The open racism of Israeli society, which in recent years has been further warped by the rise of extreme right-wing parties and tendencies, has further corroded Israel’s image as an outpost of western liberal democracy in the middle east. Israeli law is now openly discriminatory, though in truth it is only catching up with the ‘facts on the ground’ of a nakedly apartheid system which violently suppresses the Palestinians daily, and denies them democracy, rights, basic services, employment and access to safe food and drinking water in the Gaza strip.

Though western political and media narratives love to portray the ‘Israel-Palestine conflict’ as essentially ethnic in nature, powered by unstoppable racial enmity against the Jewish state, the truth is that Palestinian oppression has an increasingly sharp class dynamic. Palestinians find themselves abandoned and resented by powerful Arab state leaders, who in past generations were compelled to a pretence of solidarity by a combination of Arab nationalist ideological commitments, and their own (related) geostrategy. The process of ‘normalisation’ between Arab countries, including Jordan in 1996, the UAE, Bahrain and Morocco in 2020 and Sudan in 2021 is thought to be enticing Arab elites in yet more countries.

This returns us to some of the basic realities of the Palestinian plight, routinely elided with every explosion of violence. Israel and Palestine are not parallel societies struggling, against faith and custom, to get along with each other. The source of the violence is not stray hot-head elements on either side.

Israel is instead a society built on top of Palestine. The ethnic cleansing of Palestine, which has seen millions forced into permanent exile and the remnant population squeezed into depraved conditions in enclaves, is the only basis on which a colonial Israel could be constructed. For Israeli governments of whichever hue, the oppression of the Palestinians is an existential question – it cannot end this fundamental injustice without ending itself.

Thus the stable features of this ‘conflict’ over the best part of a century, have been the steady displacement of Palestinians from their territory, violent persecution, and the growth of increasingly desperate Palestinian resistance. None of these features are accidents, repeated at intervals out of cultural misunderstanding. The Oslo Accords, recognising Israel and a Palestinian Authority, were struck three decades ago. Since then, Israeli expansion has only continued, with settlements approximately quadrupling in that time.

For those of us living in the west, there is a seminal fact left untouched by the 24 hour news cycle: none of this would have been possible without sponsorship from western powers – the US, UK and EU. Without military, economic and diplomatic support, tiny Israel could never have established its formidable barracks state.

This is why the endless demands for the denunciation of this or that Palestinian faction are tiresome and cynical – it’s such an obvious evasion. Western states are active participants in the unfolding slaughter. Anyone living in the west and serious about peace and a just settlement must ask themselves how we can contribute to that peace.

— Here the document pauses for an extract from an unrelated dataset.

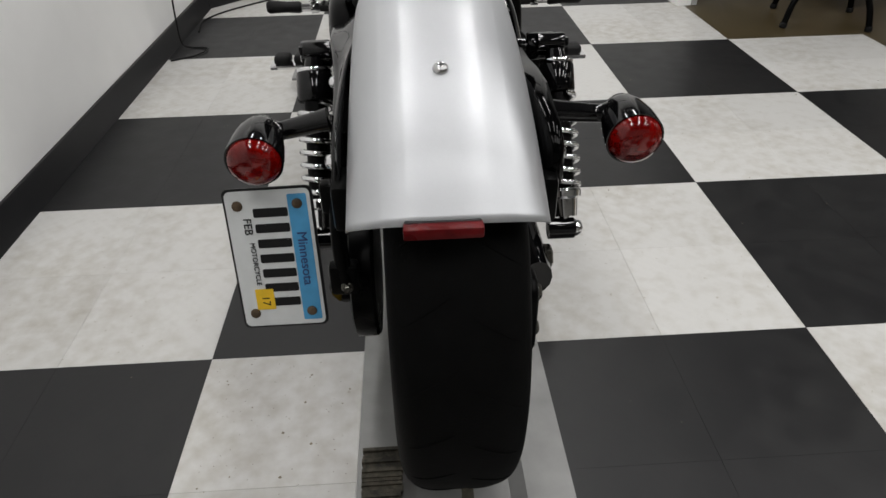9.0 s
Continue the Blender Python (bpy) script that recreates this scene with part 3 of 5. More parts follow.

This question is only becoming more urgent. Our governments fund the killing which is underway in Gaza now, but they will also fund and provide diplomatic cover for the vengeance attacks promised by Benjamin Netanyahu’s increasingly extreme racialist government, which is gearing up for a huge assault on the Palestinian nation. We should not underestimate the ferocity of what may come. It is only prudent to prepare for crimes of historic proportions, given the record of history.

Pressure must be brought to bear on our government, and allied states and institutions like the US and EU, all of which have thrown themselves behind the Israeli assault. This is the urgent task of the hour and supersedes all the rounds of media sloganising. In the dark days that are coming, the Palestinians will need a broad international movement demanding a halt to the Israeli war machine, and those who feed it.